China's economy performed better than expected in last year's fourth quarter, helping to wrap up 2010's economic output at 39.7 trillion yuan (US$6.1 trillion), up 10.3 percent from a year earlier, the National Bureau of Statistics said yesterday.
Its gross domestic product expanded 9.8 percent in the final quarter, boosted by robust industrial production and retail sales. It picked up from the pace of 9.6 percent in the previous three months and was better than market estimates of 9.4 percent.
China's advancing rate in 2010, compared with 2009's 9.2 percent, ran far beyond last year's global average of close to 5 percent.
"China's economy is basically well shaped," Ma Jiantang, head of the statistics bureau, told a press conference yesterday. "China managed to cope with a complicated economic environment last year and landed with a stable growth."

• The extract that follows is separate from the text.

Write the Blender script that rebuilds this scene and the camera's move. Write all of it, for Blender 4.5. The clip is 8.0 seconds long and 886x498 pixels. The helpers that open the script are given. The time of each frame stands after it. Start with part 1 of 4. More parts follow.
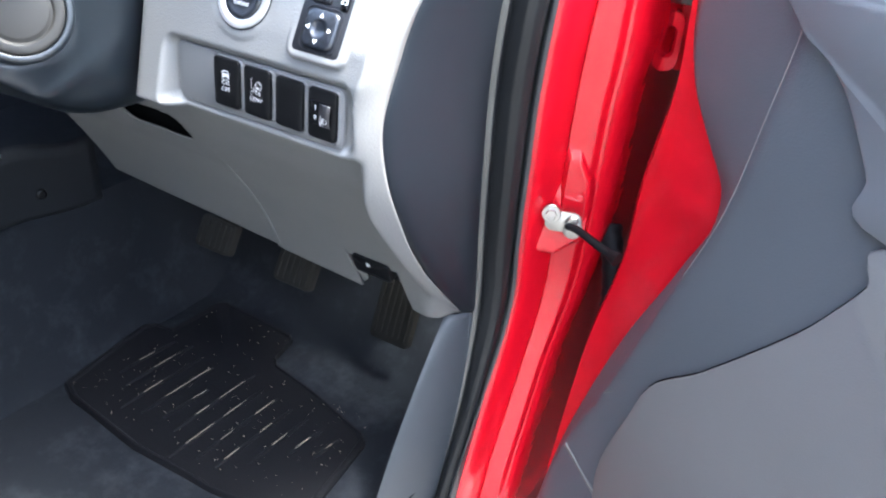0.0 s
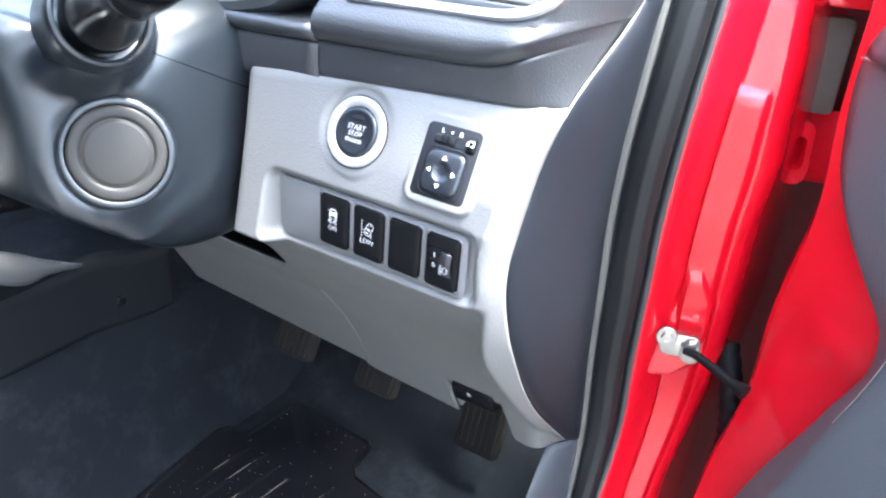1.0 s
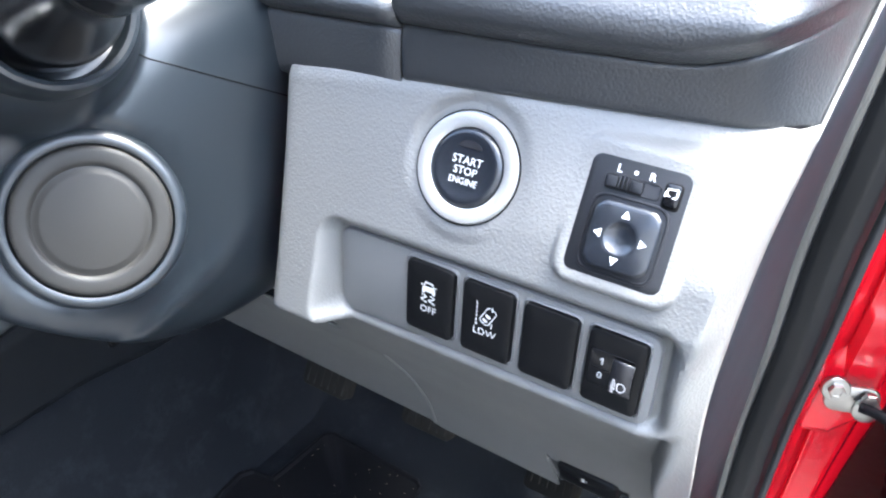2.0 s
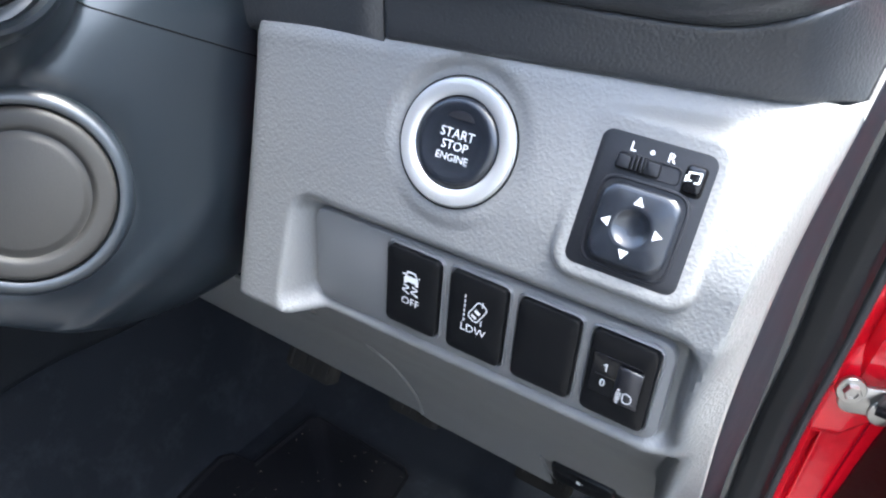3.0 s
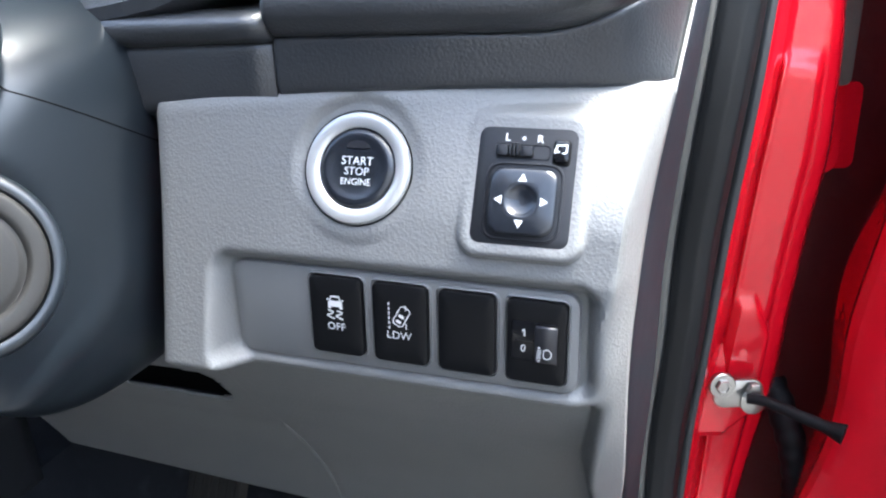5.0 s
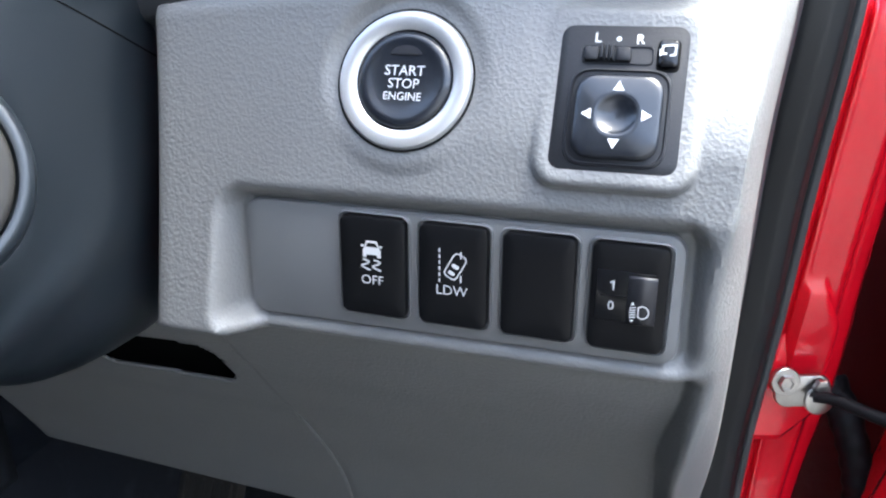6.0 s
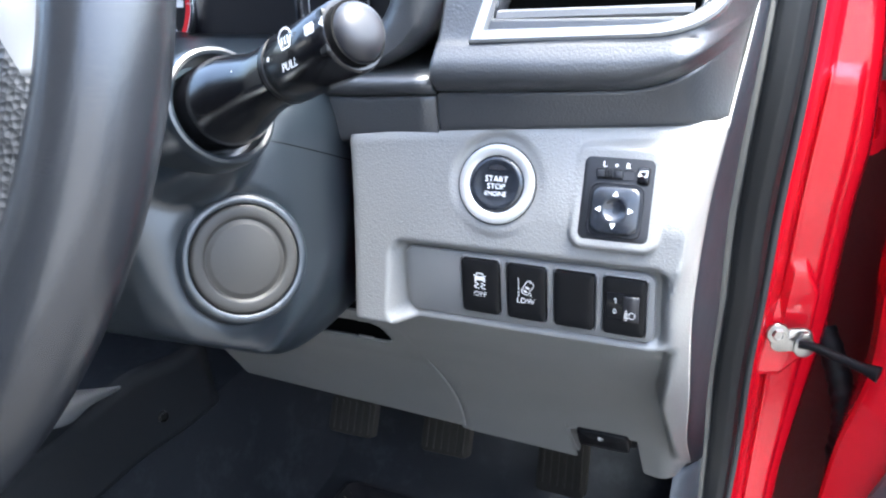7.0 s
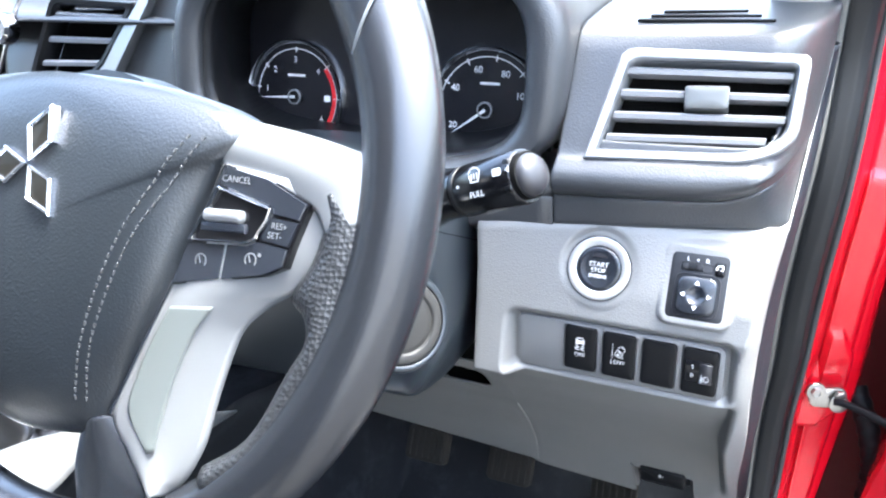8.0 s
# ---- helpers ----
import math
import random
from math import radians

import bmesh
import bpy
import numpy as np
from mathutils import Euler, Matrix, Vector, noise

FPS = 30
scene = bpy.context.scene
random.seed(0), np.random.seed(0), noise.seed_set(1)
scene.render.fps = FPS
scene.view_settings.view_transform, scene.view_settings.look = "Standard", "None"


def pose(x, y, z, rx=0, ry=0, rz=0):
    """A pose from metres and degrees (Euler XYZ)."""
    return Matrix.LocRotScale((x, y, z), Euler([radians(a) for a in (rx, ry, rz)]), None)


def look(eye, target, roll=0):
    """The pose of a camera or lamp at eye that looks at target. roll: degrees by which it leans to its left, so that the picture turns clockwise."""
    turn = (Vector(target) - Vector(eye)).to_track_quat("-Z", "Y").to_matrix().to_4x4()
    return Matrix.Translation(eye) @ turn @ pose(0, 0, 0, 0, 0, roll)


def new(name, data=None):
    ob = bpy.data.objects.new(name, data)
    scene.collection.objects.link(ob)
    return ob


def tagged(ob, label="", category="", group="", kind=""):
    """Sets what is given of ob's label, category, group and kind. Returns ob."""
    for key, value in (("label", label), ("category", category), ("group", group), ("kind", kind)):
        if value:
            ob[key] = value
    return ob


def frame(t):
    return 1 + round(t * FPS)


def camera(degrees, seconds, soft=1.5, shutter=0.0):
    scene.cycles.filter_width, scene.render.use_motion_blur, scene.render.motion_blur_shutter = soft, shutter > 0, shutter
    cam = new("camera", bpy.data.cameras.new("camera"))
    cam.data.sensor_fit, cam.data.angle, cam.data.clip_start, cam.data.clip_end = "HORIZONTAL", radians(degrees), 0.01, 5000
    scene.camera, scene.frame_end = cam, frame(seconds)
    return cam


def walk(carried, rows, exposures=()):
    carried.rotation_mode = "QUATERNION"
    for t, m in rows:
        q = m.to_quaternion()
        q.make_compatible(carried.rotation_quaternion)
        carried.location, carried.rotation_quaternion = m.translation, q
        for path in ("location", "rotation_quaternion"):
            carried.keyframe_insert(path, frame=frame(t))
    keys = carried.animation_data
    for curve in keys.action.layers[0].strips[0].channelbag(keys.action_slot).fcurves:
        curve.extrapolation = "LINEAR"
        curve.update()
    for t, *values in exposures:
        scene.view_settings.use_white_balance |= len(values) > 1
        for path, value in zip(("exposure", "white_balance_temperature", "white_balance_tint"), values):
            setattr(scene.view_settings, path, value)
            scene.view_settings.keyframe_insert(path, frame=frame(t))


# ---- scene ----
cam = camera(57.0, 8.0, soft=2.2)
ROWS = [
    (0.0, 0.3745, -0.4071, 1.1874, 59.61, -5.27, 30.46),
    (0.5, 0.3465, -0.4085, 1.2148, 62.68, -5.84, 31.81),
    (1.0, 0.2918, -0.3675, 1.2140, 62.81, -3.65, 33.43),
    (1.5, 0.1932, -0.2985, 1.2009, 61.02, -1.17, 32.66),
    (1.7, 0.1619, -0.2758, 1.1933, 60.12, -1.34, 32.23),
    (2.8, 0.1231, -0.2163, 1.1669, 57.69, -3.19, 32.37),
    (3.0, 0.1236, -0.2161, 1.1660, 57.44, -3.20, 32.42),
    (3.5, 0.1341, -0.2416, 1.1748, 58.04, -3.09, 33.40),
    (4.0, 0.1670, -0.3029, 1.1781, 61.74, -3.05, 31.65),
    (4.2, 0.1665, -0.3022, 1.1614, 65.09, -2.20, 26.31),
    (5.3, 0.1112, -0.2582, 1.1139, 69.90, 1.42, 18.04),
    (5.5, 0.1041, -0.2454, 1.0949, 70.72, 0.79, 18.82),
    (6.0, 0.0901, -0.2380, 1.0865, 70.12, 0.40, 18.09),
    (6.5, 0.1135, -0.2794, 1.1147, 67.66, 0.71, 20.66),
    (7.0, 0.1470, -0.3892, 1.2073, 64.90, 3.92, 23.27),
    (7.5, 0.1515, -0.4490, 1.2389, 64.20, 3.56, 24.73),
    (8.0, 0.1303, -0.4959, 1.2843, 66.79, 2.40, 25.54),
]
EXPOSURES = [(t, e + 0.3, 5750, 3) for t, e in ((0.0, 3.65), (0.5, 3.92), (1.0, 3.95), (1.7, 3.8), (3.0, 3.15), (4.0, 3.42), (5.4, 2.92), (6.1, 2.92), (6.5, 3.1), (7.0, 3.5), (7.5, 3.82), (8.0, 3.75))]
walk(cam, [(t, pose(*p)) for t, *p in ROWS], EXPOSURES)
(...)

Last year, a sovereign debt crisis was unfolding in Europe and other major economic powerhouses such as the United States and Japan were struggling to keep their recovery alive.
Ma said domestic demand has jumped to contribute nearly 92 percent for China's economic growth last year, but he also pointed out that China's growth pattern remained resources-intensive that cost excessive energy and that the country required a bolder and broader restructuring to sustain development.
How to balance between an overheated economy and a cooling one continued to be a test for policy-makers.
China has announced to shift to a prudent monetary policy stance, but will keep the policy flexible to reflect up-to-date situations.
The manufacturing sector expanded 12.2 percent from a year earlier to 18.6 trillion yuan last year, leading services sector, which gained 9.5 percent to 17.1 trillion yuan, and agricultural parts industry, which rose 4.3 percent to 4 trillion yuan.
China is targeting 8 percent growth this year and expects to revamp its economy to a services-led type that relies less on exports of low value-added products. A World Bank report released last week forecast China's economy will expand 8.7 percent this year.
The consumer price index, the main gauge of inflation, rose 4.6 percent on an annual basis in December, easing from November's 28-month high of 5.1 percent and settling the whole year's rate at 3.3 percent.
"The inflationary pressure in China remains a headache for policy-makers," said Zhu Jianfang, an analyst at CITIC Securities Co. He expected China will raise the interest rate again this month at hte earliest.
Premier Wen Jiabao said on Tuesday China would focus on reining in food prices and the housing market in an outline of the government's key work for the first quarter, reinforcing their determination to control inflation.
China has lifted interest rate twice in the past four months and the reserve requirement ratio last Friday to a record high of nearly 20 percent.